Biocarriers facilitated gravity-driven membrane filtration of domestic wastewater in cold climate: combined effect of temperature and periodic cleaning

Abstract

In this study, two lava stone biocarrier facilitated gravity-driven membrane (GDM) reactors were operated at ~8 °C and ~22 °C in parallel for treating primary wastewater effluent. Although the biocarrier reactor at 8 °C displayed less efficient removals of biodegradable organics than that at 22 °C, both GDM systems (without cleaning) showed comparable fouling resistance distribution patterns, accompanying with similar cake filtration constants and pore constriction constants by modelling simulation.
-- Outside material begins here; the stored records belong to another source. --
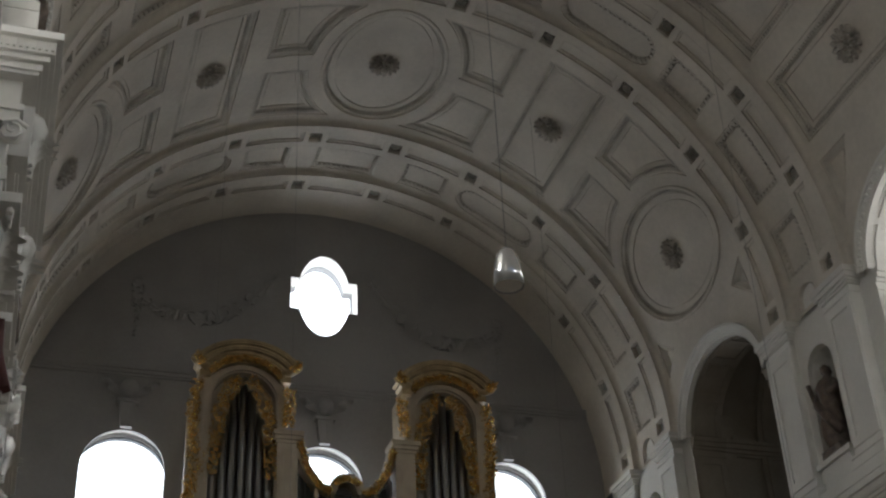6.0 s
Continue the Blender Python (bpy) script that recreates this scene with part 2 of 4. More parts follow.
def vault_bay(ya, yb, kind):
    bm = bmesh.new()
    cy = (ya + yb) / 2
    if kind == "oblong at crown":
        for kc in (-4, 0, 4):
            oblong_cell(bm, kc, ya, yb)
        for kc in (-2, 2):
            oval_cell(bm, kc, ya, yb)
        for side in (-1, 1):
            holes = []
            for sy in (-1, 1):
                e = (yb - ya) / 2 - 0.32
                s0 = side * (4.5 * U)
                tri = [(0.25, e), (2.05, e), (0.25, e - 1.25)]
                loop = []
                for i in range(3):
                    p, q = tri[i], tri[(i + 1) % 3]
                    loop += [(p[0] + (q[0] - p[0]) * j / 4, p[1] + (q[1] - p[1]) * j / 4) for j in range(4)]
                holes.append(ccw([(s0 + side * s, cy + sy * y) for s, y in loop]))
            foot_cell(bm, 4.5 * U, ya, yb, side, holes)
            for h in holes:
                panel(bm, h, SINK, SMALL, (0.5,))
    else:
        for kc in (-2, 2):
            oblong_cell(bm, kc, ya, yb)
        oval_cell(bm, 0, ya, yb)
        for side in (-1, 1):
            oval_cell(bm, 4 * side, ya, yb, side)
    return bm


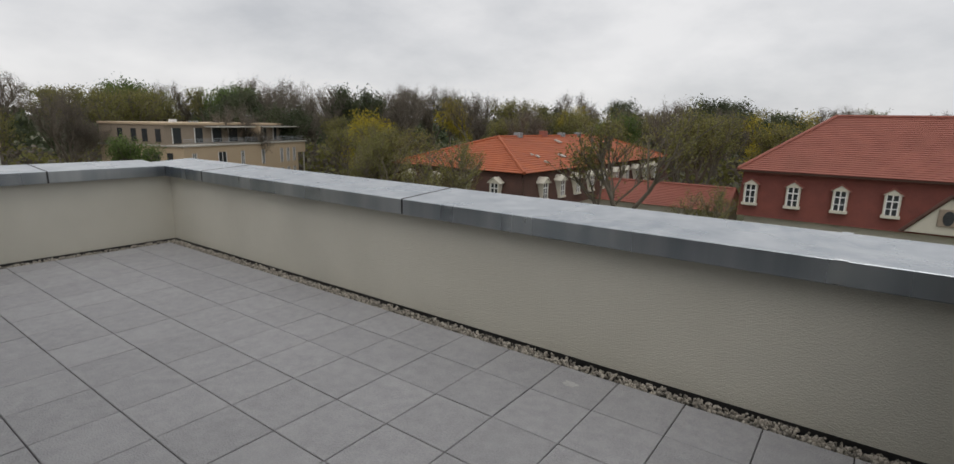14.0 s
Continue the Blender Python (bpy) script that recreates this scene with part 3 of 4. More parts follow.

Compared to the GDM at 8 °C, more foulants were accumulated on the GDM at 22 °C, but they presented similar soluble organics/inorganics contents and specific cake resistances. This indicated the cake layers at 22 °C may contain greater-sized foulants due to proliferation of both prokaryotes and eukaryotes, leading to a relatively less-porous nature. In the presence of periodic cleaning (at 50 °C), the cleaning effectiveness followed a sequence as ultrasonication-enhanced physical cleaning > two-phase flow cleaning > chemical-enhanced physical cleaning > physical cleaning, regardless of GDM operation temperature. However, significantly higher cake resistances were observed in the GDM system at 22 °C than those at 8 °C, because shear force tended to remove loosely-attached foulant layers and may compress the residual dense cake layer. The presence of periodic cleaning led to dissimilar dominant prokaryotic and eukaryotic communities in the cake layers as those without cleaning and in the lava stone biocarriers. Nevertheless, operation temperature did not influence GDM permeate quality, which met EU discharge standards.